Last stop on the trip was in Dallas to see my kids for a few minutes. I bought Sloan a pair of red cowgirl boots which she promptly put on although she was wearing her favorite "princess" skirt and some bracelets. She then added the park ranger hat from the gift shop and Mt. Rushmore, and the ensemble was complete.
There is truly no place like home. No matter how wonderful travelling may be, and no matter how hot and humid the weather here, it is good to sleep in your own bed and especially to make your own coffee.

Tuesday, June 8, 2010

Meanwhile Back in the Gulf...

There is a picture of a sign on Facebook this morning that someone took at a Big Polluter station. It ironically says that customers are responsible for their own spills. I noticed that one of the commentors was hot that Obama hasn't gotten this leak stopped and the spill cleaned up. I promise you on most days this individual is ranting that government is too big and Obama, the socialist tyrant, is trying to take over the world, and thinks he is the Second Coming.
That group seems to be completely unaware that the deregulation of the oil industry and the cozy relationships between big oil and the Department of the Interior and the Department of Energy developed BEFORE Barack Obama was the President.
No matter what the hell happened here or how long it's going to take to solve the problem, Barack Obama didn't bring this about, and I'm pretty sure that his Harvard law degree doesn't equip him to figure out what a whole hell of a lot of petroleum engineers don't seem to be able to design.
Wake up America! This is another prime example of what happens when we forfeit government by the people, for the people for corporatism. We've been so busy social networking and waiting for the newest Iphone to come out that we haven't noticed that our lawmakers are a wholly owned subsidiary of the largest corporations in the world.

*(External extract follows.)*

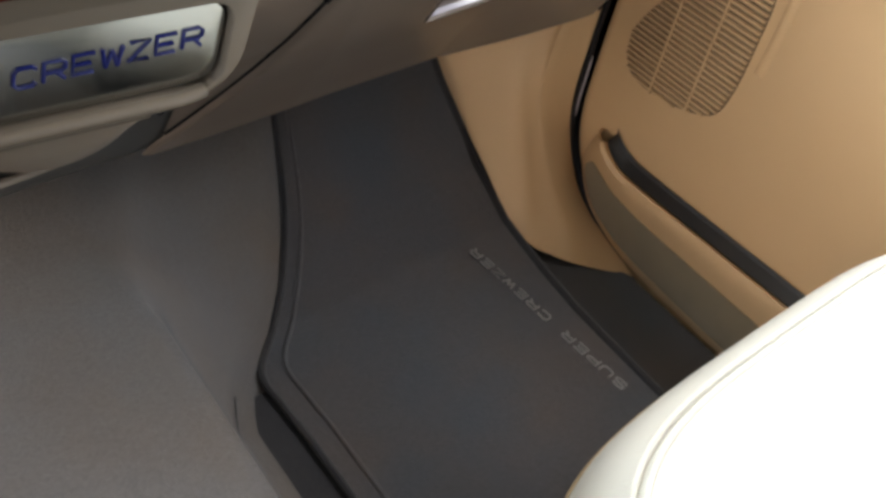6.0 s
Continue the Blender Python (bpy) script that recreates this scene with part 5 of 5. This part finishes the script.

BP like all the other corporate giants has used part of its record profits to make sure that the Congress and the bureaucracy make the rules in their favor. Then they dribble out some dividends to make the part of the population that can afford to invest happy. The rest of us are just along for the ride, and we're only now beginning to notice that their scheme doesn't really call for a middle class. They don't need skilled workers, those jobs can more cheaply be done overseas. They don't need public schools, you can't do things their way if the people are informed and educated. They've encouraged the belief that Americans are too good to pick their own fruit, mow their own lawns and build their own houses. Besides undocumented labor is better for the bottom line; well corporate bottom lines. It turns out that illegal workers are bankrupting state budgets with educating their children and providing for their healthcare.
Meanwhile back in the Gulf, millions of barrels of oil are spewing into the ocean's currents , eventually poisoning the food chain, suffocating the environment, and killing more of the economy by eliminating jobs for fishermen and those who depend on tourism.

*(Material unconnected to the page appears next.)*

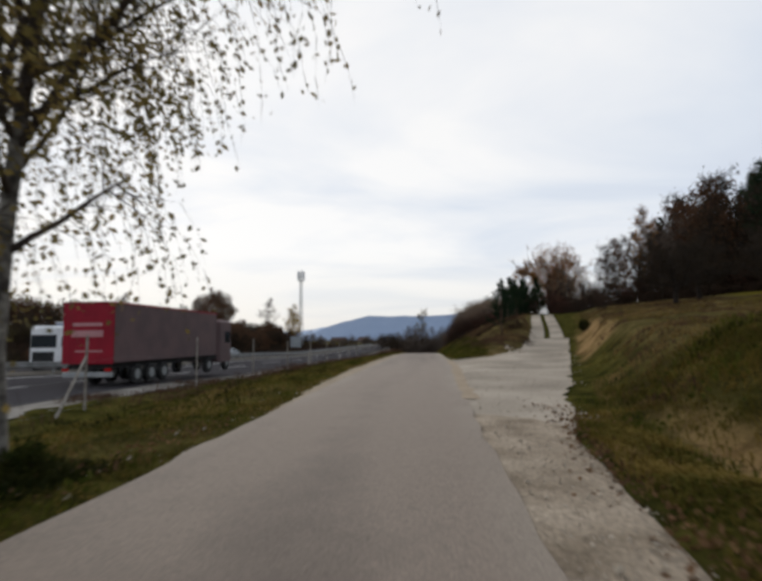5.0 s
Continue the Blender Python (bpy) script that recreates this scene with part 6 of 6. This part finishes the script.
def lorry(name, label, x, y, turn, rear_mat, side_mat, cab_mat, lettering):
    t = thing(name, label, "lorry", at=(x, y, float(MOTOR_AT(x, y)) + 0.035), turn=turn)
    part("trailer_side", Geo().bevel_box(-1.25, 1.25, 0.1, 11.6, 1.15, 3.95, 0.05), side_mat, t)
    part("trailer_rear", Geo().bevel_box(-1.26, 1.26, 0.0, 0.1, 1.1, 3.97, 0.03), rear_mat, t)
    part("roof_edge", Geo().box(-1.27, 1.27, 0.0, 11.65, 3.9, 3.99), WHITE if cab_mat is WHITE else rear_mat, t)
    part("chassis", Geo().box(-1.0, 1.0, 0.15, 13.2, 0.85, 1.12), BLACK, t)
    part("bumper", Geo().bevel_box(-1.22, 1.22, 0.02, 0.18, 0.5, 0.72, 0.02), STEEL, t)
    for dx in (-1.05, 1.05):
        part("tail_lamp", Geo().box(dx - 0.16, dx + 0.16, -0.01, 0.03, 0.76, 0.9), REDLAMP, t)
        for dy in (2.2, 3.5, 4.8):
            wheel(t, dx, dy)
        for dy in (10.6, 13.6):
            wheel(t, dx, dy)
    # bars of plain colour where the lettering cannot be read
    bars, mat, where = lettering
    for i, (a, b, z0, z1) in enumerate(bars):
        if where == "rear":
            part("lettering_bar", Geo().box(a, b, -0.012, 0.0, z0, z1), mat, t)
        else:
            part("lettering_bar", Geo().box(-1.262, -1.25, a, b, z0, z1), mat, t)
    cab = part("cab", Geo().bevel_box(-1.22, 1.22, 12.2, 14.4, 0.6, 3.6, 0.18), cab_mat, t)
    part("windscreen", Geo().bevel_box(-1.05, 1.05, 14.37, 14.42, 1.9, 2.9, 0.02), GLASS, cab)
    for sx2 in (-1.23, 1.21):
        part("side_window", Geo().box(sx2, sx2 + 0.02, 13.1, 14.1, 1.95, 2.75), GLASS, cab)
    part("grille", Geo().box(-0.9, 0.9, 14.38, 14.43, 0.8, 1.6), BLACK, cab)
    return t


lorry("red_lorry", "articulated lorry with red rear doors and grey-maroon tarpaulin", -15.7, 117.6, 0, RED, MAROON, MAROON,
      ([(-0.75, 0.7, 2.85, 3.0), (-0.8, 0.75, 2.35, 2.65), (-0.6, 0.75, 1.65, 1.72)], FADED, "rear"))
lorry("white_lorry", "white lorry with grey-blue tarpaulin trailer and blue lettering", -29.5, 146.5, 180, BLUEGREY, BLUEGREY, WHITE,
      ([(3.0, 4.6, 2.2, 3.3), (5.0, 9.5, 2.4, 3.2)], BLUE, "side"))


def car(label, x, y, turn, paint):
    t = thing("car", label, "car", "cars on the motorway", "", (x, y, float(MOTOR_AT(x, y)) + 0.03), turn)
    prof = [(-2.1, 0.35), (-2.15, 0.75), (-1.95, 0.95), (-1.35, 1.0), (-0.75, 1.42), (0.5, 1.45), (1.15, 0.98), (2.0, 0.82), (2.1, 0.5), (2.05, 0.32)]
    n = len(prof)
    v = [(s * (0.86 if z < 1.1 else 0.66), y2, z) for s in (-1, 1) for y2, z in prof]
    g = Geo().add(v, [(i, (i + 1) % n, n + (i + 1) % n, n + i) for i in range(n)])
    mid = [(s * 0.86, 0, 0.7) for s in (-1, 1)]
    g.add(v + mid, None, [(i, 2 * n, (i + 1) % n) for i in range(n)] + [(n + i, n + (i + 1) % n, 2 * n + 1) for i in range(n)])
    body = part("body", g, paint, t)
    for s in (-1, 1):
        q = [(s * 0.845, -1.1, 1.03), (s * 0.845, 0.95, 1.03), (s * 0.69, 0.42, 1.39), (s * 0.69, -0.72, 1.37)]
        part("side_window", Geo().add(q + [(a - s * 0.02, b, c) for a, b, c in q], [(0, 1, 2, 3), (4, 7, 6, 5), (0, 4, 5, 1), (1, 5, 6, 2), (2, 6, 7, 3), (3, 7, 4, 0)]), GLASS, body)
        for y2 in (-1.3, 1.3):
            wheel(t, s * 0.78, y2, 0.31, 0.2)
    part("windscreen", Geo().add([(-0.62, 1.12, 1.01), (0.62, 1.12, 1.01), (0.55, 0.55, 1.43), (-0.55, 0.55, 1.43), (-0.62, 1.09, 1.0), (0.62, 1.09, 1.0), (0.55, 0.52, 1.42), (-0.55, 0.52, 1.42)], [(0, 1, 2, 3), (4, 7, 6, 5), (0, 4, 5, 1), (1, 5, 6, 2), (2, 6, 7, 3), (3, 7, 4, 0)]), GLASS, body)
    for s in (-0.65, 0.65):
        part("headlight", Geo().box(s - 0.14, s + 0.14, 2.02, 2.09, 0.62, 0.74), WHITE, body)
        part("tail_lamp", Geo().box(s - 0.12, s + 0.12, -2.17, -2.08, 0.72, 0.88), REDLAMP, body)
    return t


car("white hatchback on the far carriageway", -29.5, 157.0, 180, WHITE)
car("silver estate car on the far carriageway", -29.5, 169.0, 180, SIGN_BACK)

# a farmhouse far down the valley
def farmhouse(x, y, w, d, h, turn):
    t = thing("farmhouse", "low farmhouse with a dark roof far down the valley", "house", at=rest(x, y, 0.3), turn=turn)
    part("wall", Geo().box(-w / 2, w / 2, -d / 2, d / 2, 0, h), PLASTER, t)
    roof = Geo()
    e = 0.6
    v = [(-w / 2 - e, -d / 2 - e, h - 0.2), (w / 2 + e, -d / 2 - e, h - 0.2), (w / 2 + e, d / 2 + e, h - 0.2), (-w / 2 - e, d / 2 + e, h - 0.2), (-w / 2 + 1.5, 0, h + d * 0.42), (w / 2 - 1.5, 0, h + d * 0.42)]
    roof.add(v, [(0, 1, 5, 4), (2, 3, 4, 5), (3, 2, 1, 0)], [(1, 2, 5), (3, 0, 4)])
    part("roof", roof, ROOF, t, "dark brown tiled roof")
    for k in (-0.3, 0.0, 0.3):
        win = part("window", Geo().box(k * w - 0.6, k * w + 0.6, -d / 2 - 0.04, -d / 2 + 0.02, 1.2, 2.6), GLASS, t)
        part("sill", Geo().box(k * w - 0.75, k * w + 0.75, -d / 2 - 0.12, -d / 2 - 0.005, 1.06, 1.18), PLASTER, win)


farmhouse(-88, 600, 17, 10, 4.2, 12)
farmhouse(-58, 560, 11, 8, 3.6, -20)

# a pale drinks can lying in the grass
can = thing("drinks_can", "crushed pale drinks can lying in the verge grass", "can", at=(1.98, 152.0, float(ground_z(1.98, 152.0)) + 0.05), turn=30)
part("can_body", Geo().tube([(-0.08, 0, 0), (-0.07, 0, 0), (0.0, 0, 0.005), (0.07, 0, 0), (0.08, 0, 0)], [0.03, 0.04, 0.034, 0.04, 0.03], 12), WHITE, can)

Yes, it's imperative that someone stop this leaking. Someone has to pay. Someone has to figure it all out and make it better. But America we have to wake up and stop making government our enemy. We have to stop listening to the voices that tell us we can have something for nothing and that government is too big. We have to have government to provide order and security. We have to pay for what we receive from government.
If our republic is going to survive, we have to respect the notion that there is a common good, and that corporate greed and corrupt lawmakers operating in their own interests and not for the good of their customers and contituents, has to stop.
This oil spill should be a lesson for all of us. People died and the environment is threatened because we aren't willing to alter our energy position, because corporations cannot stop piling up profits, because our public policy makers are putting their own interests first.
It doesn't have to be this way, but ordinary Americans are going to have to pay attention.